Adele scrapped an entire album about motherhood after deciding it was far too boring.

The British singer caused a storm on Friday (23Oct15) when she played her new song Hello for the first time on Britain's BBC Radio 1. She admitting feeling emotional before it hit airwaves, saying she was worried she might be sick or accidentally belch, and was elated to hear the positive feedback it immediately received on social media.


The star's last record, 21, was released in 2011 and since then she's found love with Simon Konecki and become a mother to their three-year-old son Angelo. Writing her upcoming release 25 was a difficult process as she wasn't always sure what she wanted to say, especially as she was concerned about being too personal.


"Definitely for this record I would say so, because when I was writing my last record no one was waiting," she told DJ Nick Grimshaw, when asked if she worried about what to say. "There was no one sitting with a pen trying to analyse what I was talking about. It took me a long time to focus on how I wanted to write and what I wanted to write about.


"I mean I can't write 21 again because I'm not in that place, I'm in a great place. I had to find another part of my life - I did pretty much write an album about being a mum, but that's pretty boring for everyone who isn't a mum (so) I scrapped that."


25 will hit stores on 20 November (15) and the star was happy to talk more about the writing process. She wrote many tracks which didn't make the finished LP because they weren't good enough - Adele felt they weren't emotionally true enough and so it knocked her confidence.

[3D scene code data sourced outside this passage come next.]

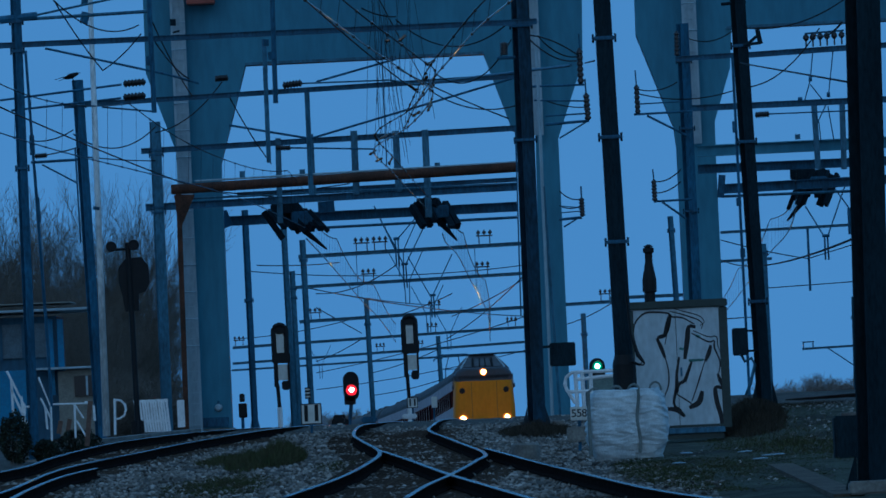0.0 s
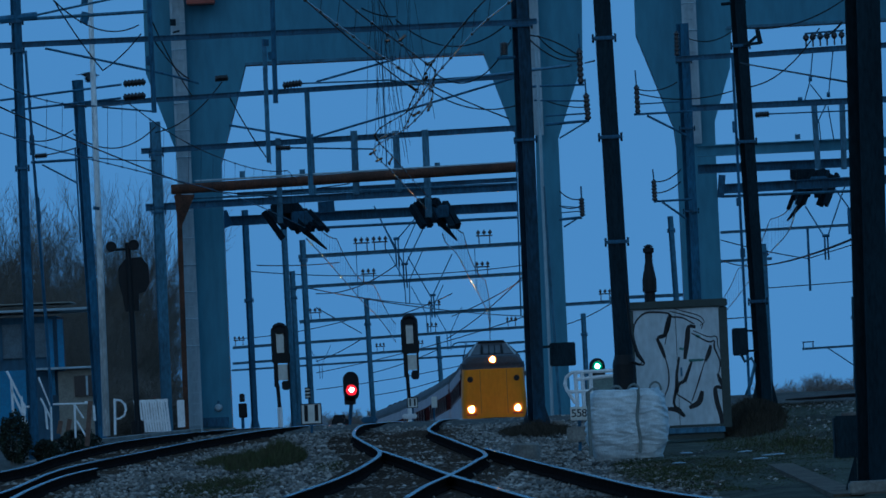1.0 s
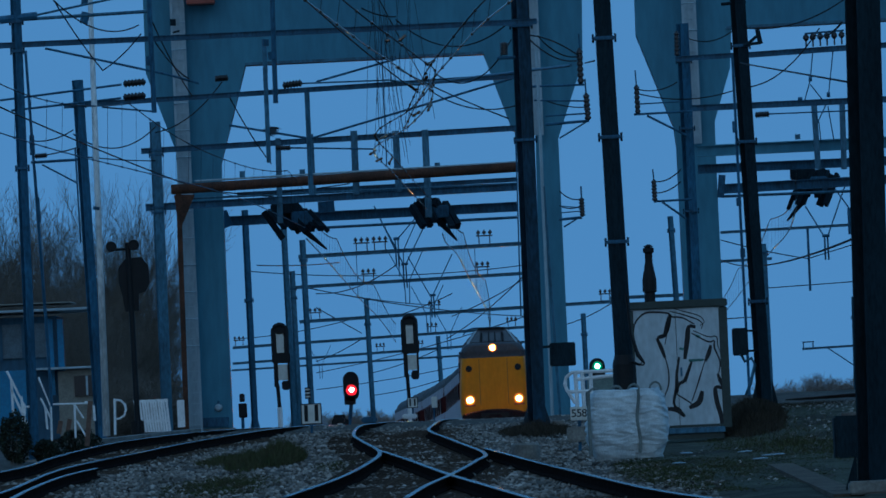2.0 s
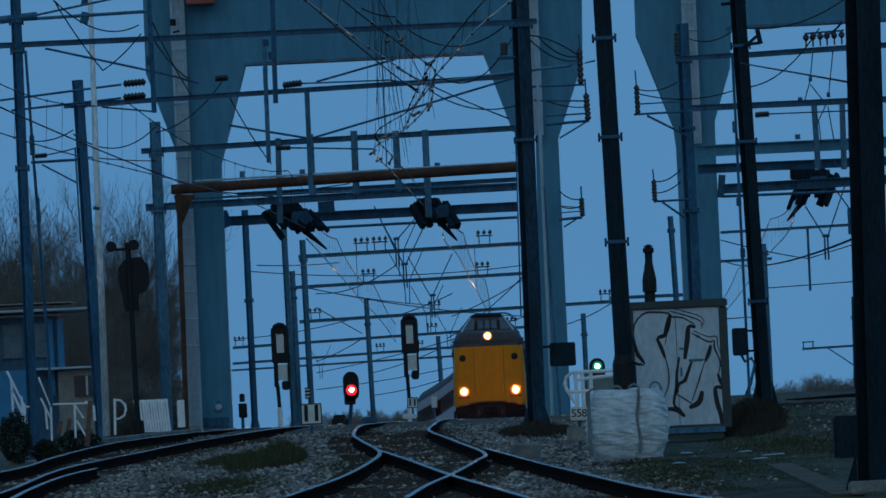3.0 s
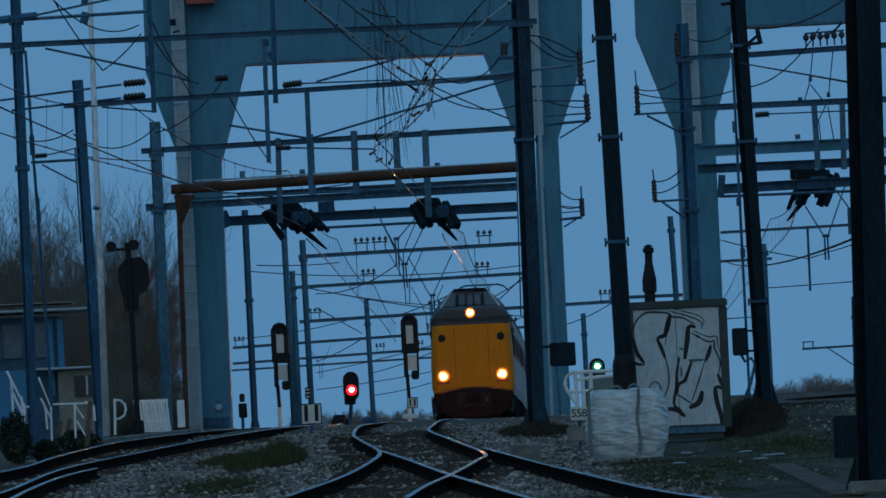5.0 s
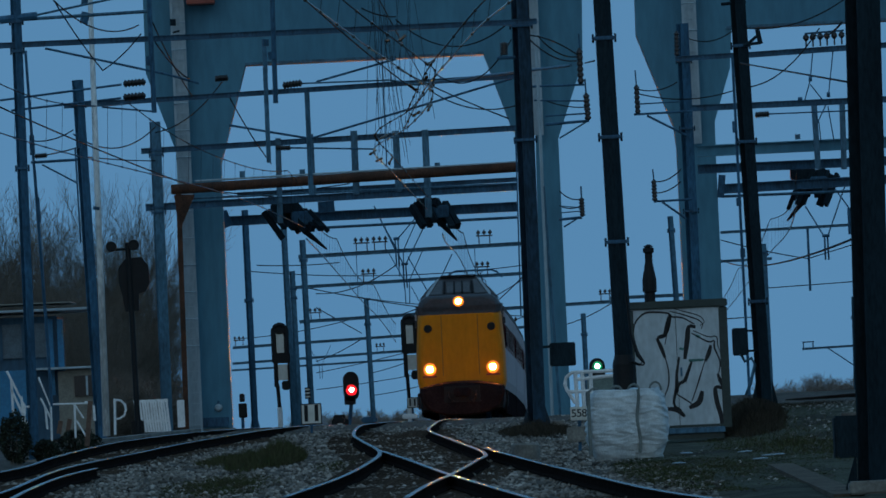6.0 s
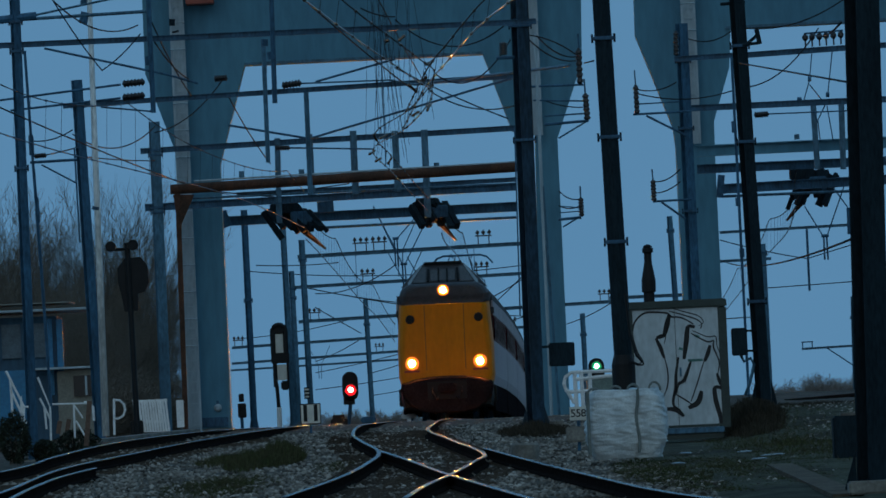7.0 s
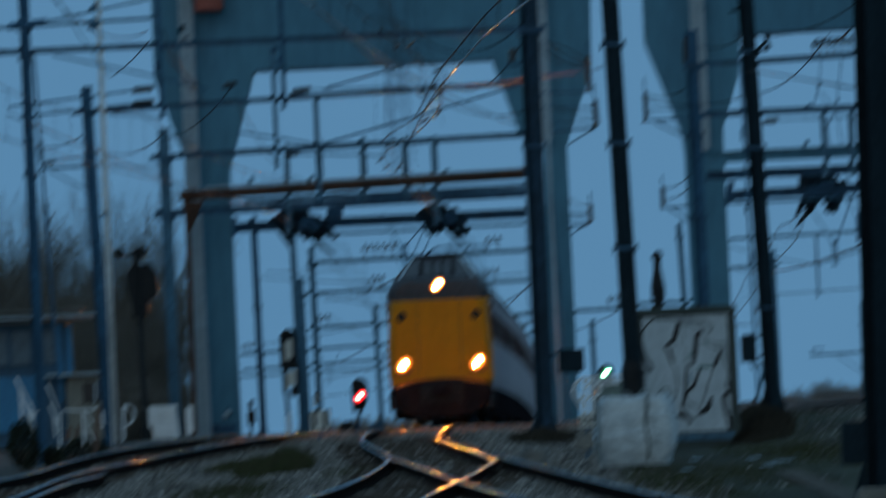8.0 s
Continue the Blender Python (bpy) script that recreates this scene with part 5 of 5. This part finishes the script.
def coach_body(t, front, length, cabin):
    # shell
    secs = []
    if cabin:
        for y, w, top, low in ((0.0, 1.16, 3.33, 1.08), (0.03, 1.24, 3.345, 1.07), (0.10, 1.31, 3.36, 1.06), (0.25, 1.355, 3.37, 1.05), (0.5, 1.375, 3.42, 1.03), (1.2, 1.38, 3.5, 1.0)):
            secs.append((y, body_section(w, top, low, round_=0.12, tumble=0.08)))
        part("nose", loft(bm_new(), secs), YELLOW, t, "yellow driving end", smooth=False)
        band = [(y, body_section(w, top, low, round_=0.4, tumble=0.07)) for y, w, top, low in ((0.02, 1.16, 3.84, 3.334), (0.06, 1.24, 3.88, 3.346), (0.15, 1.31, 3.92, 3.362), (0.3, 1.345, 3.94, 3.372), (1.25, 1.36, 3.95, 3.38))]
        part("nose_band", loft(bm_new(), band), TRAIN_GREY, t, "dark grey band above the nose")
        bm = bm_new()
        rows = []
        for y0, y1, zz, w in ((0.5, 3.2, 3.85, 1.20), (0.75, 3.2, 4.1, 1.0), (1.0, 3.2, 4.35, 0.76), (1.15, 3.2, 4.48, 0.62), (1.35, 3.1, 4.54, 0.52)):
            rows.append([(-w, y0, zz), (w, y0, zz), (w * 1.02, y1, zz), (-w * 1.02, y1, zz)])
        rings(bm, rows)
        cabn = part("cab", bm, TRAIN_GREY, t, "raised dark driver's cab")
        bm = bm_new()
        for x in (-0.25, 0, 0.25):
            rings(bm, [[(x + sx * 0.11 * k, y, z) for sx, y, z in ((-1, 0.69 + dy, 4.02), (1, 0.69 + dy, 4.02), (1, 0.96 + dy, 4.33), (-1, 0.96 + dy, 4.33))] for k, dy in ((1, -0.06), (1, 0.02))])
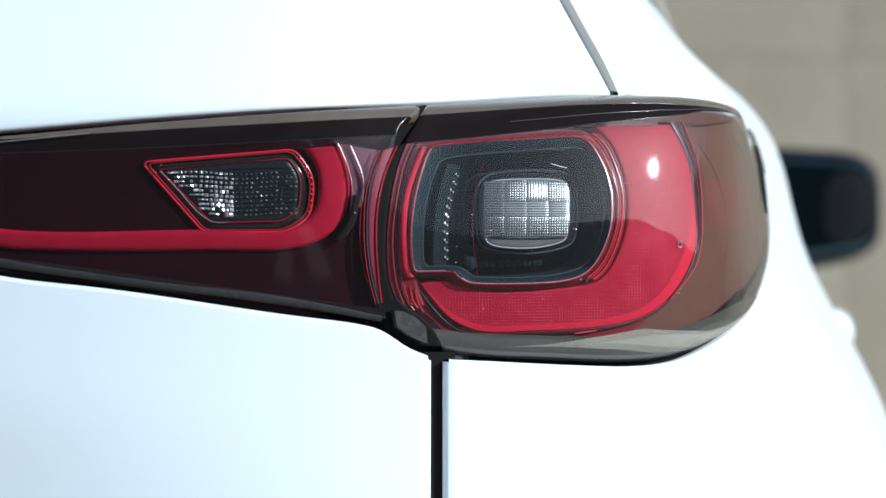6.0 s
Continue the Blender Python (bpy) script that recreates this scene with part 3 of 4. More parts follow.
part("reversing_bezel", grids("reversing_bezel", loop_fill(grown(REV, 1.02, (0.68, 1.031)), 0.0142, 140, 6, 0.0, False, edge=0.02)), M_BAND, lamp, "black bezel of the reversing lamp")
for k, r in ((1.035, 0.00055), (0.985, 0.00045)):
    part("reversing_rim", grids("reversing_rim", tube(on_skin(grown(REV, k, (0.68, 1.031)), 0.0135, 200, True, False), r, closed=True)), M_RIM if k > 1 else M_DIMRIM, lamp, "thin glossy red rim")
part("reversing_lens", grids("reversing_lens", loop_fill(grown(REV_IN, 1.03, (0.68, 1.031)), 0.0136, 140, 8, 0.0012, False, edge=0.004)), M_REVERSE, lamp, "smoky clear reversing lens")
for k in range(11):
    z = 1.0192 + 0.00225 * k
    part("rib", grids("rib", tube(on_skin([(0.6715, z), (0.69, z + 0.0006), (0.7085, z + 0.0012)], 0.0124, 24), 0.0002)), M_FRAME, lamp)
part("reversing_lens_edge", grids("reversing_lens_edge", tube(on_skin(REV_IN, 0.0131, 180, True, False), 0.0003, closed=True)), M_DIMRIM, lamp)
# A paler tube puts the gleam on this stretch of edge into colour.
part("reversing_lens_gleam", grids("reversing_lens_gleam", tube(on_skin([(0.6366, 1.0405), (0.6480, 1.0285), (0.6595, 1.0168), (0.6640, 1.0144), (0.6720, 1.0140)], 0.0128, 60), 0.0003)), M_PINK, lamp, "pale tube for the gleam on the lens edge")
# silvered facets behind the reversing lens: uneven, brightest towards its pointed end
rng = random.Random(5)
verts, faces = [], []
for j in range(10):
    for i in range(26):
        s = 0.6420 + 0.00265 * i + 0.0005 * (j % 3) * rng.random()
        z = 1.0183 + 0.00236 * j + 0.0006 * math.sin(0.35 * i)
        edge = s - (0.6606 - (z - 1.0186) * 0.96)
        if edge < 0.0 or z > 1.0405 + (s - 0.65) * 0.09 or s > 0.7085:
            continue
        if edge < 0.007:
            keep, w, h = 0.8, rng.uniform(0.0010, 0.0018), rng.uniform(0.0004, 0.0007)
        elif s < 0.6745:
            low = 1 - 0.5 * (z - 1.018) / 0.023
            keep, w, h = 0.95, rng.uniform(0.0009, 0.0014) * low ** 0.5, rng.uniform(0.0008, 0.0013) * low
        else:
            keep, w, h = 0.75, rng.uniform(0.0003, 0.0007), rng.uniform(0.00015, 0.0004)
        if rng.random() > keep:
            continue
        a, c, base = rng.uniform(-0.0006, 0.0006), rng.uniform(-0.0005, 0.0005), len(verts)
        q = skin(np.array([s - w, s + w, s + w * 0.9, s - w * 0.9, s + rng.uniform(-0.3, 0.3) * w]), np.array([z - h, z - h, z + h, z + h, z + rng.uniform(-0.3, 0.3) * h]), np.array([0.0122 + a, 0.0122 - a, 0.0122 - a + c, 0.0122 + a + c, 0.0114]))
        verts += [tuple(p) for p in q]
        faces += [(base + m, base + (m + 1) % 4, base + 4) for m in range(4)]
me = bpy.data.meshes.new("facet_field")
me.from_pydata(verts, [], faces)
tagged(part("facet_field", me, M_SPARK, lamp, "small bright moulded facets", smooth=False), kind="stuff")
# the lamp's end: a plum panel between bright moulded lines, and a dark tongue
LINE_A = [(0.7302, 1.0558), (0.7342, 1.0475), (0.7371, 1.0386), (0.7383, 1.0297), (0.7379, 1.0208), (0.7353, 1.0119), (0.7306, 1.0059)]
LINE_B = [(0.7372, 1.0544), (0.7403, 1.0476), (0.7432, 1.0402), (0.7444, 1.0327), (0.7437, 1.0253), (0.7426, 1.0134), (0.7429, 1.0015), (0.7444, 0.9911), (0.7467, 0.9822)]
LINE_C = [(0.7524, 1.0523), (0.7494, 1.0447), (0.7463, 1.0342), (0.7446, 1.0223), (0.7442, 1.0104), (0.7448, 0.9985), (0.7463, 0.9881), (0.7483, 0.9792), (0.7506, 0.9715)]
LINE_D = [(0.7620, 1.0543), (0.7575, 1.0449), (0.7540, 1.0343), (0.7516, 1.0223), (0.7508, 1.0104), (0.7512, 0.9956), (0.7526, 0.9807), (0.7538, 0.9720)]
# The plum colour holds the sky haze mirrored on this end.
part("end_panel", grids("end_panel", ribbon(LINE_A[:5], LINE_C[:4], 50, 0.0128, 0.0, 0.004)), M_PLUM, lamp, "end panel coloured plum for the sky haze mirrored there")
part("end_step", grids("end_step", ribbon([(s + 0.0022, z) for s, z in LINE_C], LINE_D, 50, 0.0100, 0.0006, 0.004)), M_ENDRED, lamp, "dull pink stepped end of the lamp")
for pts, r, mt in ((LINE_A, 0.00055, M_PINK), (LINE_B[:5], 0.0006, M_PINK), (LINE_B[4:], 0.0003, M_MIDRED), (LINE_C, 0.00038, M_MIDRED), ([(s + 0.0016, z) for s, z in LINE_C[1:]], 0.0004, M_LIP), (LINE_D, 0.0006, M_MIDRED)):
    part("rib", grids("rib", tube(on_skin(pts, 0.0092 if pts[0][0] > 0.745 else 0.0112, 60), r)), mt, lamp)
part("clip", grids("clip", ribbon([(0.7385, 1.0285), (0.7371, 1.0193), (0.7336, 1.011), (0.7290, 1.0055)], [(0.7419, 1.0285), (0.7412, 1.0193), (0.7380, 1.0104), (0.7316, 1.0043)], 24, 0.0100, 0.0012, 0.006)), M_BAND, lamp, "black tongue")
# the grey strip along the lamp's foot and the fine edge towards its pointed end
strip_lo = [(0.5198, 1.0068), (0.5313, 0.9995), (0.54, 0.9955), (0.5544, 0.9917), (0.5689, 0.9889), (0.5979, 0.9848), (0.6271, 0.9807), (0.6565, 0.9769), (0.6863, 0.973), (0.7166, 0.9685), (0.735, 0.9652), (0.7515, 0.9622)]
strip_up = [(0.5203, 1.0073), (0.5327, 1.0013), (0.54, 0.9984), (0.5544, 0.9952), (0.5689, 0.9926), (0.5979, 0.9883), (0.6271, 0.9842), (0.6565, 0.9807), (0.6863, 0.9774), (0.7166, 0.9724), (0.735, 0.9688), (0.7440, 0.9668), (0.7515, 0.9655)]
part("foot_strip", grids("foot_strip", ribbon(strip_lo, strip_up, 120, -0.0004, 0.0005, 0.003, 7)), M_STRIP, lamp, "speckled dark grey strip along the lamp's foot")
part("cover_edge", grids("cover_edge", tube(on_skin([(0.6, 1.0595), (0.54, 1.0535), (0.505, 1.0500), (0.4799, 1.0481), (0.4874, 1.0394), (0.4952, 1.0302), (0.503, 1.0221), (0.5111, 1.0146), (0.5183, 1.0082), (0.5203, 1.0070)], 0.0002, 120, False, False), 0.00032)), M_TRIM, lamp, "fine pale edge of the cover")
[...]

"I felt like this was never going to happen, I felt like I was never going to finish this record..." she added. "It was a long process and I wanted to give up a lot. Because I couldn't do it. I thought I had run out ideas and just lost my ability to write a song... I very much thought it... My team around me... were very honest. They were like 'It's not good enough. Go back to the drawing board. It's not good enough'."